:: REQUIREMENT ::
Scan the data below. Pull out each line where "Blender" occurs.

____________________

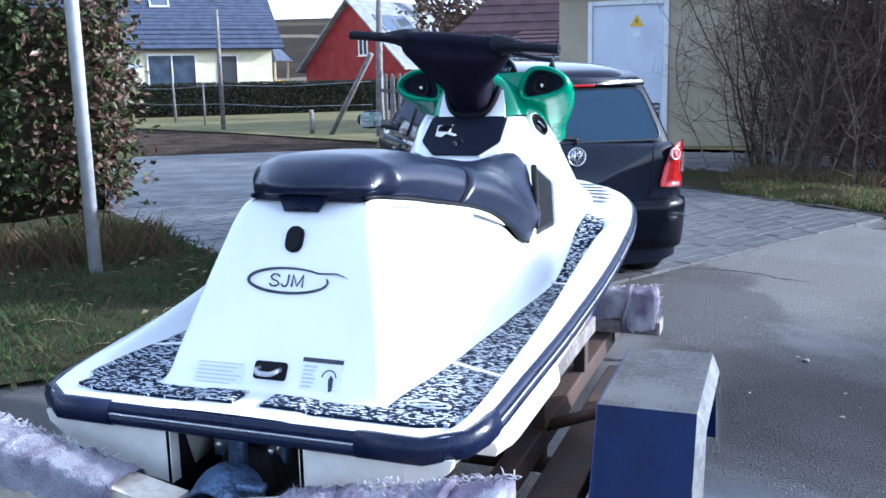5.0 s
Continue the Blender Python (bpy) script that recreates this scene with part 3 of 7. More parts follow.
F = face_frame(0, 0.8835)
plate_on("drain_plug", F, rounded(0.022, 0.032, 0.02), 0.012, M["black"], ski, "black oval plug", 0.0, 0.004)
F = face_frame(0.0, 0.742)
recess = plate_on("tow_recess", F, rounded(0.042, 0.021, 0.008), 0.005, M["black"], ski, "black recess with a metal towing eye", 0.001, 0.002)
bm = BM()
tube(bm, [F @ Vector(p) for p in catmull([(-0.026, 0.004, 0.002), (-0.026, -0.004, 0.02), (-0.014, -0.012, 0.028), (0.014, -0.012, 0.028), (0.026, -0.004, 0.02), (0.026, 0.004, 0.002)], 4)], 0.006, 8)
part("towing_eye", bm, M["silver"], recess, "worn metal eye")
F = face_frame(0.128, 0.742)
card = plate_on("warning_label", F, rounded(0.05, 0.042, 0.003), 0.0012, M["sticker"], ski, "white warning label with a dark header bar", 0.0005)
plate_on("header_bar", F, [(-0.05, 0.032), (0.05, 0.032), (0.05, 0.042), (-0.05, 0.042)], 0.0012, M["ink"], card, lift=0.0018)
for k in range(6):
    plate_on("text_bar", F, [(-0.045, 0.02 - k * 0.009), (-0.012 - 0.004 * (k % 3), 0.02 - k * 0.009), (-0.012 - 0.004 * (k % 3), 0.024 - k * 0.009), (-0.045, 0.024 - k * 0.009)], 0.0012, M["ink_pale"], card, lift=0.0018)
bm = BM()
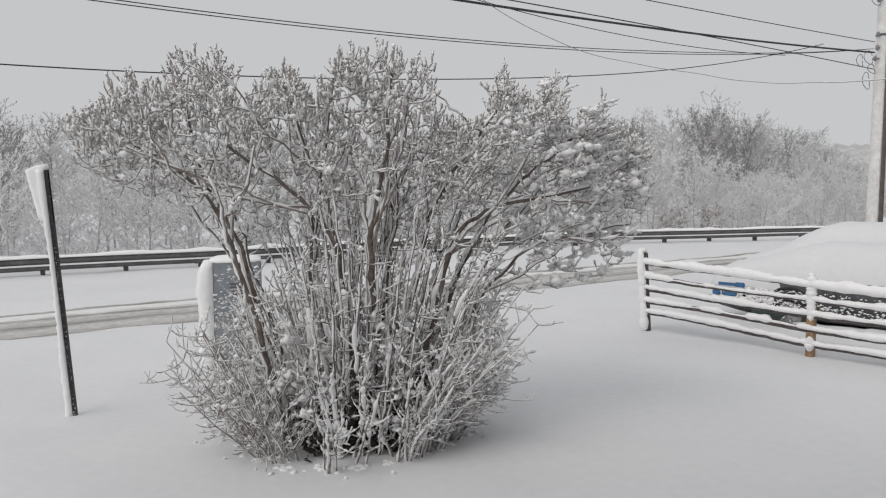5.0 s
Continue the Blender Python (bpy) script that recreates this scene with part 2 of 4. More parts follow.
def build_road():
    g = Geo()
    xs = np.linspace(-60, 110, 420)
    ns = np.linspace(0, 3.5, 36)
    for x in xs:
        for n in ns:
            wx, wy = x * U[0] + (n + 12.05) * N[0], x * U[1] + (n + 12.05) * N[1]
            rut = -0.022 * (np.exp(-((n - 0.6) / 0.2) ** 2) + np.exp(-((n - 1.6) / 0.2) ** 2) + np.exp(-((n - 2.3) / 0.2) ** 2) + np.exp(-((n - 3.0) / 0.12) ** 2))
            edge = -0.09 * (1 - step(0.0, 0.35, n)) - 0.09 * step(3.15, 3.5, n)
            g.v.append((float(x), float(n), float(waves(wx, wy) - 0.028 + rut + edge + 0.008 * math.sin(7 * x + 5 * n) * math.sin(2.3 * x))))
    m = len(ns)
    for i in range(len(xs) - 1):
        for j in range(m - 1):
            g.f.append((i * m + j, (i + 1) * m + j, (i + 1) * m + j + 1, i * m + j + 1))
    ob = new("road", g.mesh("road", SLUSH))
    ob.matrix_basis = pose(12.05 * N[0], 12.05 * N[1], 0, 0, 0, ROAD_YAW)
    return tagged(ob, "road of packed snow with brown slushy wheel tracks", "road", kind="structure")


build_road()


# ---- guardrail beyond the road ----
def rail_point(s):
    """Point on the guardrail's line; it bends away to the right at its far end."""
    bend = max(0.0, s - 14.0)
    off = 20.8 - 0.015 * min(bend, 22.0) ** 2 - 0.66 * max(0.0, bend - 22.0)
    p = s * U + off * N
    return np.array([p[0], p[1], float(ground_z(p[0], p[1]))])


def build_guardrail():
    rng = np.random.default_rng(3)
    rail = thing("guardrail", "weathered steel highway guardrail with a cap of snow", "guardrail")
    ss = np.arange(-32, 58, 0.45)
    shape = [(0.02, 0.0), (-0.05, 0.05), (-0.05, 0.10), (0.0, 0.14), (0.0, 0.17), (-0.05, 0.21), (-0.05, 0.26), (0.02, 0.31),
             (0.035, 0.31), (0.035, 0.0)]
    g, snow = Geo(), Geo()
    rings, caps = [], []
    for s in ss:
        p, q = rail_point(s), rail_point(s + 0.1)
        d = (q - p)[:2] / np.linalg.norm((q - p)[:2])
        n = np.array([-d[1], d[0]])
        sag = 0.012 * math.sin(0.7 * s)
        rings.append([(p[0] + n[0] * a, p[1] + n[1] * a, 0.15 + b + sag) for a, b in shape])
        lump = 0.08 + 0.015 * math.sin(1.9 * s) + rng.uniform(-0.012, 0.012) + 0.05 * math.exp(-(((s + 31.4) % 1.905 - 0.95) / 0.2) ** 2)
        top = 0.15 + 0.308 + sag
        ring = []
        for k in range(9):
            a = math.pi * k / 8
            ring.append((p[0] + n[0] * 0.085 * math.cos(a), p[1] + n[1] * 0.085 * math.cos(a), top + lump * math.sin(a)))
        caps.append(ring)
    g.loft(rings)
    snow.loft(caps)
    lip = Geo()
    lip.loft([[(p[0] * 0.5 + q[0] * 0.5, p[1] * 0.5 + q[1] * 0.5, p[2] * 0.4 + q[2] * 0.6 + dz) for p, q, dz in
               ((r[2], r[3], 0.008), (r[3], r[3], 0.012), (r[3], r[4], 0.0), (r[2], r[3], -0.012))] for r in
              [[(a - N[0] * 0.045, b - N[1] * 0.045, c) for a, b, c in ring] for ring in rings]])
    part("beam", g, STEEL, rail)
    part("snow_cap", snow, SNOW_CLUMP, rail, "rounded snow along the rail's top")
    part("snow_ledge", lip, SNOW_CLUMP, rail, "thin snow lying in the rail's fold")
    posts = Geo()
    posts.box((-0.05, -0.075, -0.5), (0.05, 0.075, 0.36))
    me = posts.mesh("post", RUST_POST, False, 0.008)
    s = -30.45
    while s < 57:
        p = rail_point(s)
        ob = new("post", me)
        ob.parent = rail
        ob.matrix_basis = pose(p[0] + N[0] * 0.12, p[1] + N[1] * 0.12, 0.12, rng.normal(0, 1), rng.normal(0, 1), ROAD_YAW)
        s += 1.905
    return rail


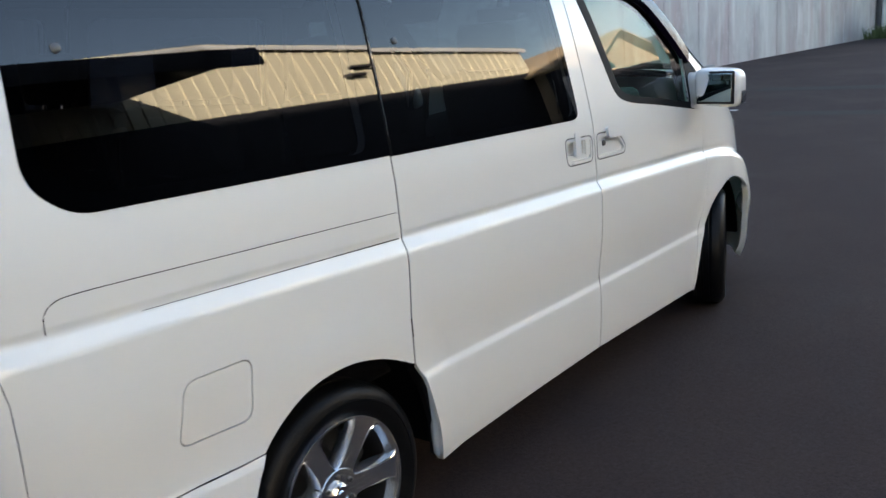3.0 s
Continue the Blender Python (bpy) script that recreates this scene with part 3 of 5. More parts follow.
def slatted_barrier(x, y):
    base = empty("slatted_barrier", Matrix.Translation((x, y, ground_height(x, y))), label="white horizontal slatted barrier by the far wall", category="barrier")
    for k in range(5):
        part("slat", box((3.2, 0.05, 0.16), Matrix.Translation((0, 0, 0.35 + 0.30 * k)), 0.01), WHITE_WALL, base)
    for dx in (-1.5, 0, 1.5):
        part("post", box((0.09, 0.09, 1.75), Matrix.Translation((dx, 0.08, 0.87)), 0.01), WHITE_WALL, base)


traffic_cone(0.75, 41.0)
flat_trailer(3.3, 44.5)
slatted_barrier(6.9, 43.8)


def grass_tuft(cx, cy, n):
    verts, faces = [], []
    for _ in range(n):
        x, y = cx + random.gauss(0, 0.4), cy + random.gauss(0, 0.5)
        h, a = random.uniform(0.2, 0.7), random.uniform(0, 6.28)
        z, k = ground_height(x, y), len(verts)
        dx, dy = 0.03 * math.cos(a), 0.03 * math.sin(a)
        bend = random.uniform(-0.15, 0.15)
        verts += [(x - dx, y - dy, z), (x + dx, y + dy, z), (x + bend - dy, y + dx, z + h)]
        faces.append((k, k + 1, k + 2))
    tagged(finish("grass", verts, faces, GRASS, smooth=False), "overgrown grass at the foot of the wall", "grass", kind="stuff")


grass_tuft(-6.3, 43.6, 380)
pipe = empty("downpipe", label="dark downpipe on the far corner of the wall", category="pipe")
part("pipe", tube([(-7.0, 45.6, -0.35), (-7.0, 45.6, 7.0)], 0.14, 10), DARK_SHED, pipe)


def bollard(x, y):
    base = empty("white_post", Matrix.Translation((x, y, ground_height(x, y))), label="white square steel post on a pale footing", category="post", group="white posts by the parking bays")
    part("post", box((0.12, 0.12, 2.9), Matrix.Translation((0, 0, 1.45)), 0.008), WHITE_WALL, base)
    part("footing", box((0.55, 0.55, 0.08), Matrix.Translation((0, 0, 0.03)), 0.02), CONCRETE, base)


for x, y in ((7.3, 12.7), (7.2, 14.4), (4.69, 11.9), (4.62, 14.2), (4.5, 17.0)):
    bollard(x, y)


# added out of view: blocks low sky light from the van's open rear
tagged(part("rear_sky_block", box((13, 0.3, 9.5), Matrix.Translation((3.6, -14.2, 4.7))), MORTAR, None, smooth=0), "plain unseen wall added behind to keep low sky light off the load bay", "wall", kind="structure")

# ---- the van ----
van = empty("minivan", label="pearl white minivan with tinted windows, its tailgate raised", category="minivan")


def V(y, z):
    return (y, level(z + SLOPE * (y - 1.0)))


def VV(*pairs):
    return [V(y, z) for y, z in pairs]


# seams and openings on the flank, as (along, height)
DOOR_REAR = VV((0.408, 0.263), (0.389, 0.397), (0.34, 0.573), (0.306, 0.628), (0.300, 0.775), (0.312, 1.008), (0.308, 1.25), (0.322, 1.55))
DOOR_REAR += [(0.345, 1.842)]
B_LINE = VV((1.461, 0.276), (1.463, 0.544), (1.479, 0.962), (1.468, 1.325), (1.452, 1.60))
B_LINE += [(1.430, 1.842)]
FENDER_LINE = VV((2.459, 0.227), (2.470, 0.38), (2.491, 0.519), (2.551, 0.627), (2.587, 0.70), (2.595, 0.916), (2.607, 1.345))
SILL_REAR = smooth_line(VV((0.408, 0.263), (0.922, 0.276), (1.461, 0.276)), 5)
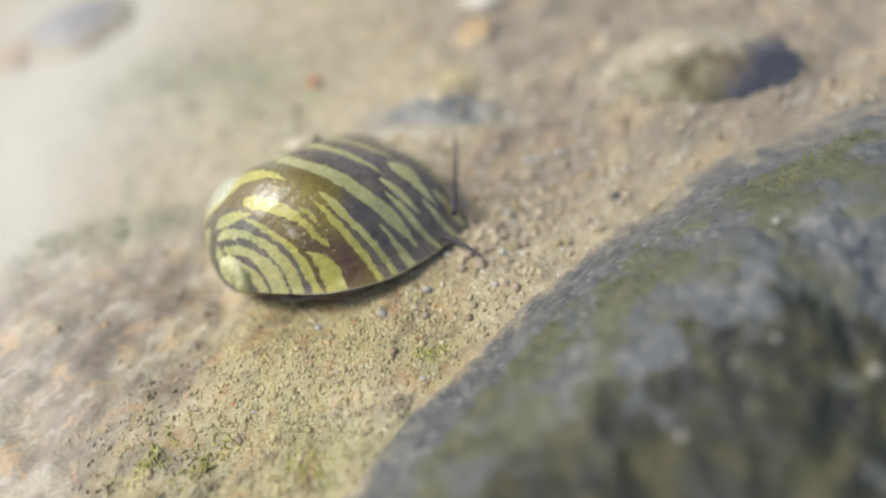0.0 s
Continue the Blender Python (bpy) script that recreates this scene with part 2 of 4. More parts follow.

____________________

:: COMPLETED EXERCISE ::
Continue the Blender Python (bpy) script that recreates this scene with part 3 of 7. More parts follow.
Continue the Blender Python (bpy) script that recreates this scene with part 2 of 4. More parts follow.
Continue the Blender Python (bpy) script that recreates this scene with part 3 of 5. More parts follow.
Continue the Blender Python (bpy) script that recreates this scene with part 2 of 4. More parts follow.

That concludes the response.